Task to complete:
Copy nothing but the lines below running from the line containing "Continue the Blender" through the line containing "walk(leg, rows)", both end lines included.

Dataset content:

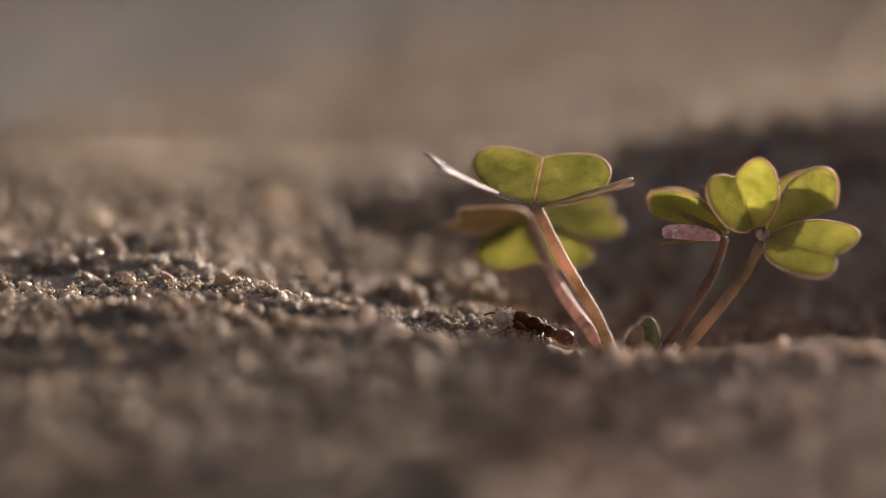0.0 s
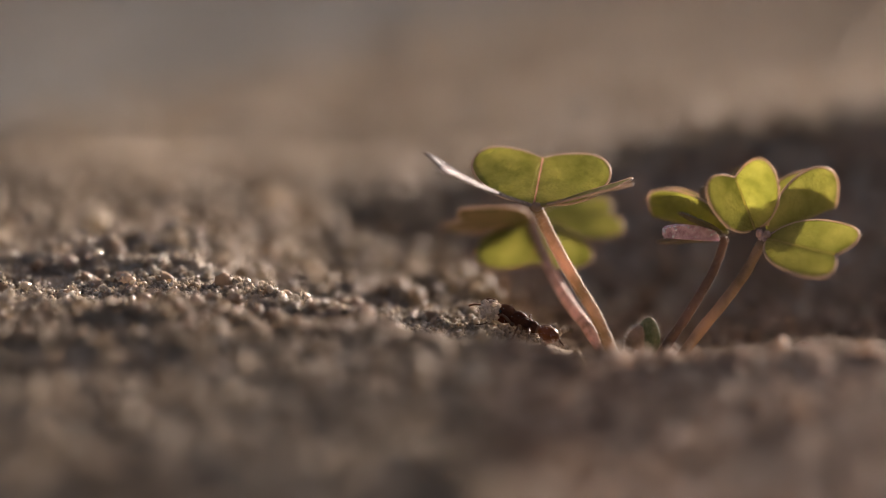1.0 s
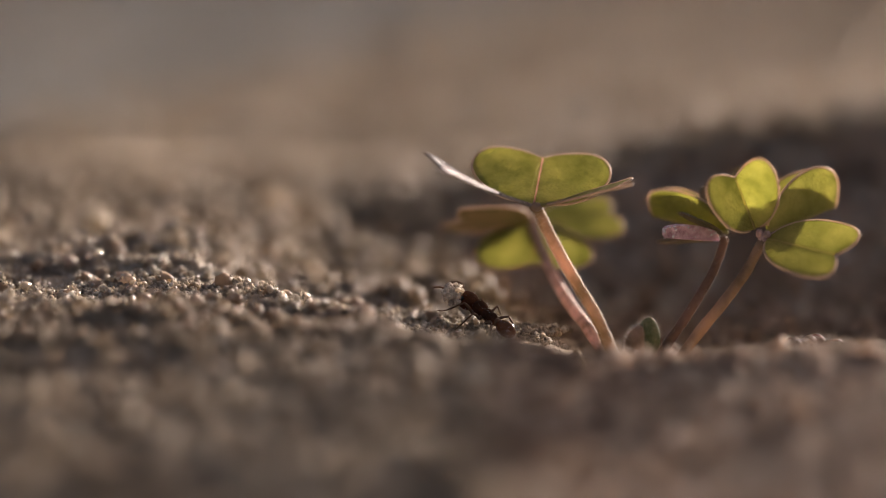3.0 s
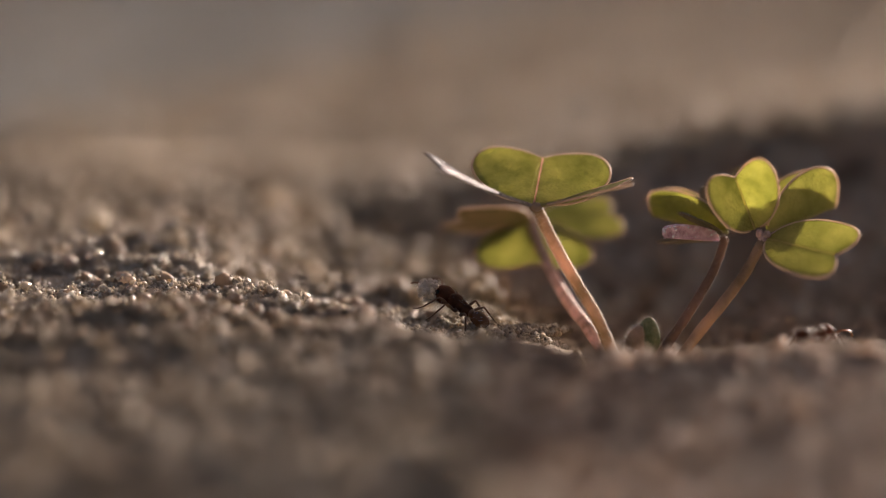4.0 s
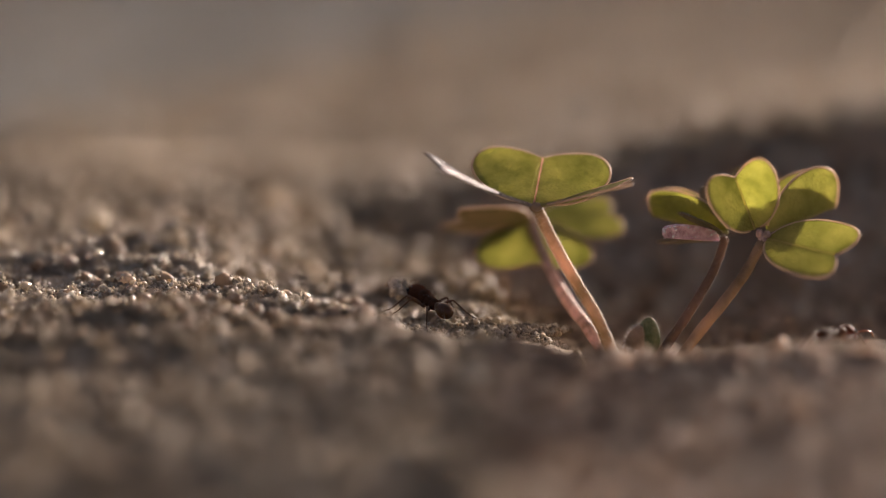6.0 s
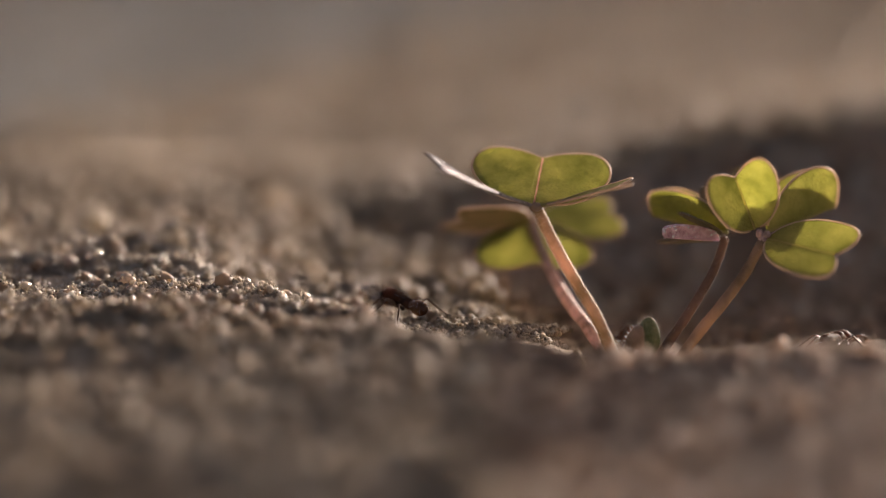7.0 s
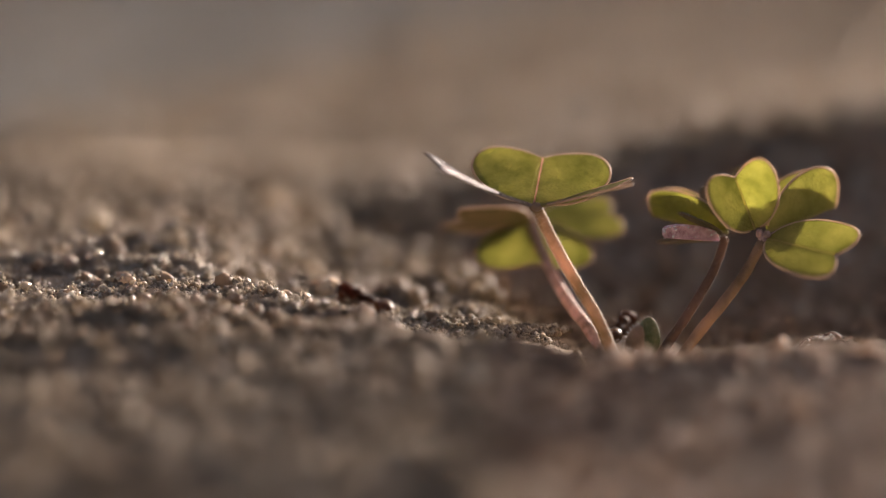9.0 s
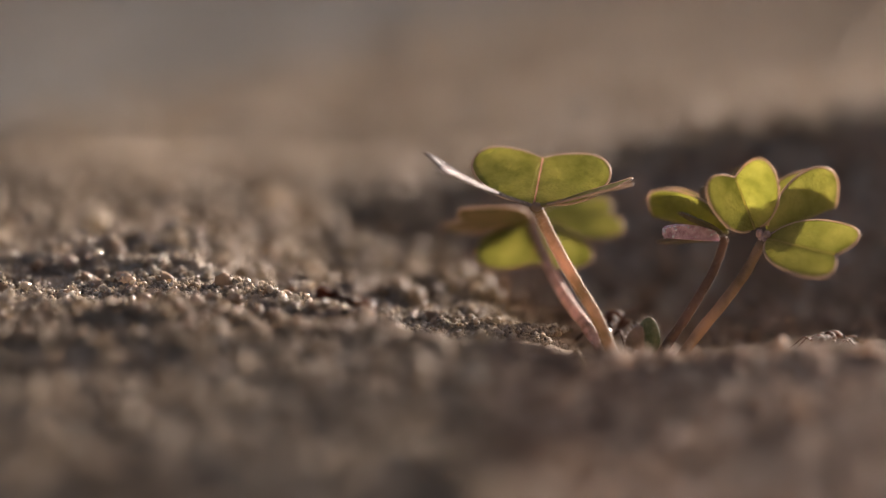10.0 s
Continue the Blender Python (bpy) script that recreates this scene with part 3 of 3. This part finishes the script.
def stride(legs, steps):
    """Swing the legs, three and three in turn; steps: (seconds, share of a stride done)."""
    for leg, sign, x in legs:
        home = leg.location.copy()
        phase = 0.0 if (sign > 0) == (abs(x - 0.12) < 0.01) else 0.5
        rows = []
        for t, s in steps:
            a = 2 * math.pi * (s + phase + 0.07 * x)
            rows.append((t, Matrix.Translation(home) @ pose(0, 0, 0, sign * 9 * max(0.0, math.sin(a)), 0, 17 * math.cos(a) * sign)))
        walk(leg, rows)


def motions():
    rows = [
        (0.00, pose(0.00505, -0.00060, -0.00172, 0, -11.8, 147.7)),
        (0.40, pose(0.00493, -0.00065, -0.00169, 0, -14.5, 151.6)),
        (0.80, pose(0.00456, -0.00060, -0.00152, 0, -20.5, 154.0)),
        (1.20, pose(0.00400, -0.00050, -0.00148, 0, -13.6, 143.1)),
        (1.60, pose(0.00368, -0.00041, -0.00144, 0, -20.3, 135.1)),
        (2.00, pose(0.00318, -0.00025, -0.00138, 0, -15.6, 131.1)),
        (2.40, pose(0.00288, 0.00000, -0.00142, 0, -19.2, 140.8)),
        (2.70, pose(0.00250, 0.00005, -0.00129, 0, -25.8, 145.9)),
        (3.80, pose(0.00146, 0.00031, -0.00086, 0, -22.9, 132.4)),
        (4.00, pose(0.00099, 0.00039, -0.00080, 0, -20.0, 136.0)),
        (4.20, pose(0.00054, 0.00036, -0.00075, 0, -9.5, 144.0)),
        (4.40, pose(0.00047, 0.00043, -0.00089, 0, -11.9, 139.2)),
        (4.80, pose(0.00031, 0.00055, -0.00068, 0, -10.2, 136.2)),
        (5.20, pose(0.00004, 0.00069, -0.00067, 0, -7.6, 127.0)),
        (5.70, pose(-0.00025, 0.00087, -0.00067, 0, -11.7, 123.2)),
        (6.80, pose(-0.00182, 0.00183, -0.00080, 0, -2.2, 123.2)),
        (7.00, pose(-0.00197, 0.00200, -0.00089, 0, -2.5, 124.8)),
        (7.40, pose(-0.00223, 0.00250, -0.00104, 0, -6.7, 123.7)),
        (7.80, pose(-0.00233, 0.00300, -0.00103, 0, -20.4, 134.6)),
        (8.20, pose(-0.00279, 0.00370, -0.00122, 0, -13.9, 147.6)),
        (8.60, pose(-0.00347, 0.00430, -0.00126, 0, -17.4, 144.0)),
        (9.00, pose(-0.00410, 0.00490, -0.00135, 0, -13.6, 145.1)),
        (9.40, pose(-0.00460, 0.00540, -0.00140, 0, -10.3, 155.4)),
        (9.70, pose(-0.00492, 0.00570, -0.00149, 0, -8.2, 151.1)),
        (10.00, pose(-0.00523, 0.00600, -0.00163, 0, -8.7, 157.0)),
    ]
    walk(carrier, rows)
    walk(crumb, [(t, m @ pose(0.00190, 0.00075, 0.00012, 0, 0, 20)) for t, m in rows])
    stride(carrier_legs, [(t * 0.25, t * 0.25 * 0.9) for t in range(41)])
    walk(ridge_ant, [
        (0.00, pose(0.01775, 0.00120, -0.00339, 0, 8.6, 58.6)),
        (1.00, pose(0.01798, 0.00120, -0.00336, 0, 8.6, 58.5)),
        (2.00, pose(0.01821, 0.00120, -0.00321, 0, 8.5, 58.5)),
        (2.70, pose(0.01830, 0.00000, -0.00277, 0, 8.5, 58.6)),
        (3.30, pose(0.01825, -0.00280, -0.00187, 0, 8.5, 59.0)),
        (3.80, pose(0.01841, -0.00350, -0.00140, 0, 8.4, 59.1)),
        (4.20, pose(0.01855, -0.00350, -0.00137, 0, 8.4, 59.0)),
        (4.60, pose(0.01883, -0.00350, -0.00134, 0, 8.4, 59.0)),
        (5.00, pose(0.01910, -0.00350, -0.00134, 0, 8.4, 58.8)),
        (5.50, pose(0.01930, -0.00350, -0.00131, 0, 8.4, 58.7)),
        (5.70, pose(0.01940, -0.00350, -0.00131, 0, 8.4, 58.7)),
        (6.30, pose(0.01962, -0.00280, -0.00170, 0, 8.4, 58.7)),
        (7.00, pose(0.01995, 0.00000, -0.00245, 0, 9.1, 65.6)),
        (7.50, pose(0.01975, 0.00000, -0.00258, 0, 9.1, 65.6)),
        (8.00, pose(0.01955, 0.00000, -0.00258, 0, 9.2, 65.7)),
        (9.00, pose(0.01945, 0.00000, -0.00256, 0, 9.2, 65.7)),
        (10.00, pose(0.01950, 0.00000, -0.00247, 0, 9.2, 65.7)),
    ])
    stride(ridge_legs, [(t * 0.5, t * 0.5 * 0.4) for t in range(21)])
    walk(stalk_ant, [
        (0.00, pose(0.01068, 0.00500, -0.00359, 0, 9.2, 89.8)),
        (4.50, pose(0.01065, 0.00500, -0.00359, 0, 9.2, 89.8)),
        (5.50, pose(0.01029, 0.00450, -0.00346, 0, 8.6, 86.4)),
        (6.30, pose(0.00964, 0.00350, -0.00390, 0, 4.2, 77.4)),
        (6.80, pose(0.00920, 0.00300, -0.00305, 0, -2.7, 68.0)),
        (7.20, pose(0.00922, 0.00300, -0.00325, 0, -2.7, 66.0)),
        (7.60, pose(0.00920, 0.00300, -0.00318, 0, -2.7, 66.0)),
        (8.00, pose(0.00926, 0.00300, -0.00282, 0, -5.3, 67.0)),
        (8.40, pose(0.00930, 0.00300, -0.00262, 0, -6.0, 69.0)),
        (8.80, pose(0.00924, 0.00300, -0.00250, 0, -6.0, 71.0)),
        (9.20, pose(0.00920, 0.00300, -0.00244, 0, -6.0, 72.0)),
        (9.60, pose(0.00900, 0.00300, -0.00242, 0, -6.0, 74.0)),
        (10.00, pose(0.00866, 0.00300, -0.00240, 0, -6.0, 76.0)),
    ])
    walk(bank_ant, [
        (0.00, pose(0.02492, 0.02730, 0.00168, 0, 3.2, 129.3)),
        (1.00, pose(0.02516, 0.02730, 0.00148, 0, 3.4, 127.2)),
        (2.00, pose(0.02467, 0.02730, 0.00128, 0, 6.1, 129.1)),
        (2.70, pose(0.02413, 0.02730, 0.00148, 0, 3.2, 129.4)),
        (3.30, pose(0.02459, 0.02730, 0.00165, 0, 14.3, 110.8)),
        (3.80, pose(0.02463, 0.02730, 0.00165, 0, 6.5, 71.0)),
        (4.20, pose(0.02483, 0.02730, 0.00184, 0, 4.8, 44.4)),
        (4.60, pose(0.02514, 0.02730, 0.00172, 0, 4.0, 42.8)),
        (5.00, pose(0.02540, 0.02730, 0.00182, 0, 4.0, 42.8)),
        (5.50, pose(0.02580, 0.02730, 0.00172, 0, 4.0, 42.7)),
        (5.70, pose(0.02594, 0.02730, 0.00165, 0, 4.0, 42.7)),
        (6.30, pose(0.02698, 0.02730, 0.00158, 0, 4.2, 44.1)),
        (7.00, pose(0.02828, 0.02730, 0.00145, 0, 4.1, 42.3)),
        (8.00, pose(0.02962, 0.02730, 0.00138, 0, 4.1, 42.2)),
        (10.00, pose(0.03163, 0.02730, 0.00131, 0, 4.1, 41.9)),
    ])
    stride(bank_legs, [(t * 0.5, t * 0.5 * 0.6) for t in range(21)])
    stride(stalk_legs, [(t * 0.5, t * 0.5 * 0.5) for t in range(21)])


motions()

Task response:
Continue the Blender Python (bpy) script that recreates this scene with part 3 of 3. This part finishes the script.
def stride(legs, steps):
    """Swing the legs, three and three in turn; steps: (seconds, share of a stride done)."""
    for leg, sign, x in legs:
        home = leg.location.copy()
        phase = 0.0 if (sign > 0) == (abs(x - 0.12) < 0.01) else 0.5
        rows = []
        for t, s in steps:
            a = 2 * math.pi * (s + phase + 0.07 * x)
            rows.append((t, Matrix.Translation(home) @ pose(0, 0, 0, sign * 9 * max(0.0, math.sin(a)), 0, 17 * math.cos(a) * sign)))
        walk(leg, rows)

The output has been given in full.